■ Instruction ■
The material below holds a span beginning at the line with "finishes the script." and ending at the line with "410 + k, 0.2, 6)". Quote that span exactly, both ends included, and only that span.

■ Available records ■

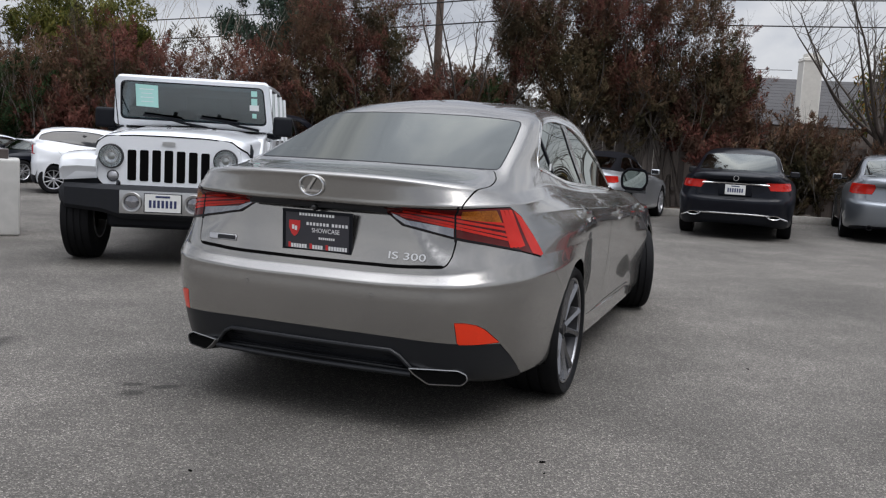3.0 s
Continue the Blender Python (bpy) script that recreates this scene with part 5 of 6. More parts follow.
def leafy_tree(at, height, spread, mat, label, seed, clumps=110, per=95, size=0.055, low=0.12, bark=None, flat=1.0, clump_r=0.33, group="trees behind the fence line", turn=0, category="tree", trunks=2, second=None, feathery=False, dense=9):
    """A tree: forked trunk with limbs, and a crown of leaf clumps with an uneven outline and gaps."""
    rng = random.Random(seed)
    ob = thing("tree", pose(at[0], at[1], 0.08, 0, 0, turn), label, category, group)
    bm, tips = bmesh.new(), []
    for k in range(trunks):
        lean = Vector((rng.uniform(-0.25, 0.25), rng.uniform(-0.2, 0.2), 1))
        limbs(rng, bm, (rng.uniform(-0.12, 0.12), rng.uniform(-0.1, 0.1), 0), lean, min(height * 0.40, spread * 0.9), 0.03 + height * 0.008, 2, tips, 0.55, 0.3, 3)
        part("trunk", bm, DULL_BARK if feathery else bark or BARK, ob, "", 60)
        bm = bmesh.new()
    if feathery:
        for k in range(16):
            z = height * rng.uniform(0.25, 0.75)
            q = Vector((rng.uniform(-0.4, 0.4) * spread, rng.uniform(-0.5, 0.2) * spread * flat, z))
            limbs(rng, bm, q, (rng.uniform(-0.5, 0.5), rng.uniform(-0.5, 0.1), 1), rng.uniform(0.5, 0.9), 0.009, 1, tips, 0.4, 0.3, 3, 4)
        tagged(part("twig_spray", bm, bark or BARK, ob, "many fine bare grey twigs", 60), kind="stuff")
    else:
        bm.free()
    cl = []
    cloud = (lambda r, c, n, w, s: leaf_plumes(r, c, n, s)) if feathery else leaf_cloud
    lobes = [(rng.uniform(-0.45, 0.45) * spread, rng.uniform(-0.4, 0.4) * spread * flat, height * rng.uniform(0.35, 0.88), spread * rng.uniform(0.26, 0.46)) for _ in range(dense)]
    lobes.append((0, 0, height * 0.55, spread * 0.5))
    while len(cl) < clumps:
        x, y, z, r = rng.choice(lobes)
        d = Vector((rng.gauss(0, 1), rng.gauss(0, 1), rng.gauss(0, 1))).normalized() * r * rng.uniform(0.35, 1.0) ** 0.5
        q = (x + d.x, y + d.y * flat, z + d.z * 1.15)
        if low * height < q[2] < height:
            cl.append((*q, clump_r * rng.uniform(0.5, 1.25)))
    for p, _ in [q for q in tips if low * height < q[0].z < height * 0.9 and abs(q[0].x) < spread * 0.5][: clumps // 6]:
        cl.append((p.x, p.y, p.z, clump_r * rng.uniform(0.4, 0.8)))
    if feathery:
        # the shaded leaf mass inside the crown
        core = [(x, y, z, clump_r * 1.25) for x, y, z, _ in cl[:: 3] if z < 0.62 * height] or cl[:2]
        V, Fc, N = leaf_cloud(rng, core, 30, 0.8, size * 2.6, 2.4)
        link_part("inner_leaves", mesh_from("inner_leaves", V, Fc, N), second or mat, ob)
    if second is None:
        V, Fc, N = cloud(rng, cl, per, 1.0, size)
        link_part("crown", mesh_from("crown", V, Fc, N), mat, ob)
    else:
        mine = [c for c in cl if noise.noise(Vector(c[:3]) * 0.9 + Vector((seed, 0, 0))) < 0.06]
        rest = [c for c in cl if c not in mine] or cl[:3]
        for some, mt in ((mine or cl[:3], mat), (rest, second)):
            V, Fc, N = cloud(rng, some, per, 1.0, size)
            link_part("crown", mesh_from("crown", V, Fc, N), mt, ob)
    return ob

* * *

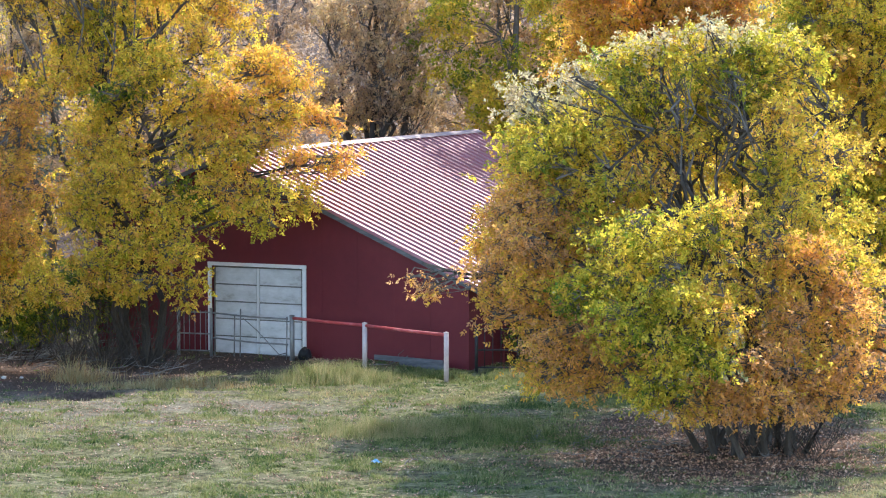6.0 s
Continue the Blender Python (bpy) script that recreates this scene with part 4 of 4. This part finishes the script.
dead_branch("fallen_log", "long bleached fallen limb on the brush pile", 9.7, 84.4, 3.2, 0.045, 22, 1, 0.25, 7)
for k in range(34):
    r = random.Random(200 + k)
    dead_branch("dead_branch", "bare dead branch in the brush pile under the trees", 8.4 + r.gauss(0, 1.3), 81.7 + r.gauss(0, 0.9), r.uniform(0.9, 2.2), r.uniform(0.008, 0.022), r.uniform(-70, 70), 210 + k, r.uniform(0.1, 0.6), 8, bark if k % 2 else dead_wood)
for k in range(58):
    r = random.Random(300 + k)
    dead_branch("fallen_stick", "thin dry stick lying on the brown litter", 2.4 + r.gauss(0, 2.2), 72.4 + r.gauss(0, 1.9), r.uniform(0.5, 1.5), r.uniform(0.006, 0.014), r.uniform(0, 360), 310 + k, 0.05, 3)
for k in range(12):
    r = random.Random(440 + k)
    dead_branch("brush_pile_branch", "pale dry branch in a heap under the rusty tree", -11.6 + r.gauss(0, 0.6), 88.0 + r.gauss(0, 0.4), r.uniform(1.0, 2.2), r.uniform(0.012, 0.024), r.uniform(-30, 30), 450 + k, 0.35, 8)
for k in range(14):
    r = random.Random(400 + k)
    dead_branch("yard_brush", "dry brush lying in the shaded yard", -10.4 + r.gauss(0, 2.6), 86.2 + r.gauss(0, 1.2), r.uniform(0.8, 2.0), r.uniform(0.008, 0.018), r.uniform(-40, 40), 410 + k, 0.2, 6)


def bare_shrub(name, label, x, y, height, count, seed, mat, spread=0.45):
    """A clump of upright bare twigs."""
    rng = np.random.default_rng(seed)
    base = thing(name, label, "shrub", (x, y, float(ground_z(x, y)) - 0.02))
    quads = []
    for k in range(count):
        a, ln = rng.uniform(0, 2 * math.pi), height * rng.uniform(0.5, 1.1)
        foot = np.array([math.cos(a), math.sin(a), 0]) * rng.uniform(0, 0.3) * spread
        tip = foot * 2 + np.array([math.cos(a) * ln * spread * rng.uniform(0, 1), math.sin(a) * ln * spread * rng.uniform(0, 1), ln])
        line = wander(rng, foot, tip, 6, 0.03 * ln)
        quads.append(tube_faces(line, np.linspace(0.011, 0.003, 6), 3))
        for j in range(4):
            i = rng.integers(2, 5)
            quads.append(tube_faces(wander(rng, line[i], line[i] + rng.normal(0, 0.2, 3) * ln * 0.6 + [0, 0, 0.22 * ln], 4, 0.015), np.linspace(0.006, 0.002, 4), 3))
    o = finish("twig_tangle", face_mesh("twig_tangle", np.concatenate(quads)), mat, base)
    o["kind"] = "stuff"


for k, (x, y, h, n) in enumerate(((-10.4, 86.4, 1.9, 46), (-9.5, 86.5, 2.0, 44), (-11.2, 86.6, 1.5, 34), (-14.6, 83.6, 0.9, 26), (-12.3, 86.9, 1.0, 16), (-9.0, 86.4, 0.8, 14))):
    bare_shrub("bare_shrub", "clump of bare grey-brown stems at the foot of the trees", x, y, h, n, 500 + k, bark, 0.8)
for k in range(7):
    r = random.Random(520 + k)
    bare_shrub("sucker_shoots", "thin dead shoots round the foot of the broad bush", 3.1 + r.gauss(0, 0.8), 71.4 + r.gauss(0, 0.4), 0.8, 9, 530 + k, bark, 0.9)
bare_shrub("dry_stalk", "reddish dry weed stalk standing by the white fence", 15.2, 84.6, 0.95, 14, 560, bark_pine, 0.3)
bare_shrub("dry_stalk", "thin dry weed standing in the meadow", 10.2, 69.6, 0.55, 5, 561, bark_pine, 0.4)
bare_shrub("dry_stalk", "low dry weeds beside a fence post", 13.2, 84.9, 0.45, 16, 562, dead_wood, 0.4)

■ Exercise result ■
Continue the Blender Python (bpy) script that recreates this scene with part 4 of 4. This part finishes the script.
dead_branch("fallen_log", "long bleached fallen limb on the brush pile", 9.7, 84.4, 3.2, 0.045, 22, 1, 0.25, 7)
for k in range(34):
    r = random.Random(200 + k)
    dead_branch("dead_branch", "bare dead branch in the brush pile under the trees", 8.4 + r.gauss(0, 1.3), 81.7 + r.gauss(0, 0.9), r.uniform(0.9, 2.2), r.uniform(0.008, 0.022), r.uniform(-70, 70), 210 + k, r.uniform(0.1, 0.6), 8, bark if k % 2 else dead_wood)
for k in range(58):
    r = random.Random(300 + k)
    dead_branch("fallen_stick", "thin dry stick lying on the brown litter", 2.4 + r.gauss(0, 2.2), 72.4 + r.gauss(0, 1.9), r.uniform(0.5, 1.5), r.uniform(0.006, 0.014), r.uniform(0, 360), 310 + k, 0.05, 3)
for k in range(12):
    r = random.Random(440 + k)
    dead_branch("brush_pile_branch", "pale dry branch in a heap under the rusty tree", -11.6 + r.gauss(0, 0.6), 88.0 + r.gauss(0, 0.4), r.uniform(1.0, 2.2), r.uniform(0.012, 0.024), r.uniform(-30, 30), 450 + k, 0.35, 8)
for k in range(14):
    r = random.Random(400 + k)
    dead_branch("yard_brush", "dry brush lying in the shaded yard", -10.4 + r.gauss(0, 2.6), 86.2 + r.gauss(0, 1.2), r.uniform(0.8, 2.0), r.uniform(0.008, 0.018), r.uniform(-40, 40), 410 + k, 0.2, 6)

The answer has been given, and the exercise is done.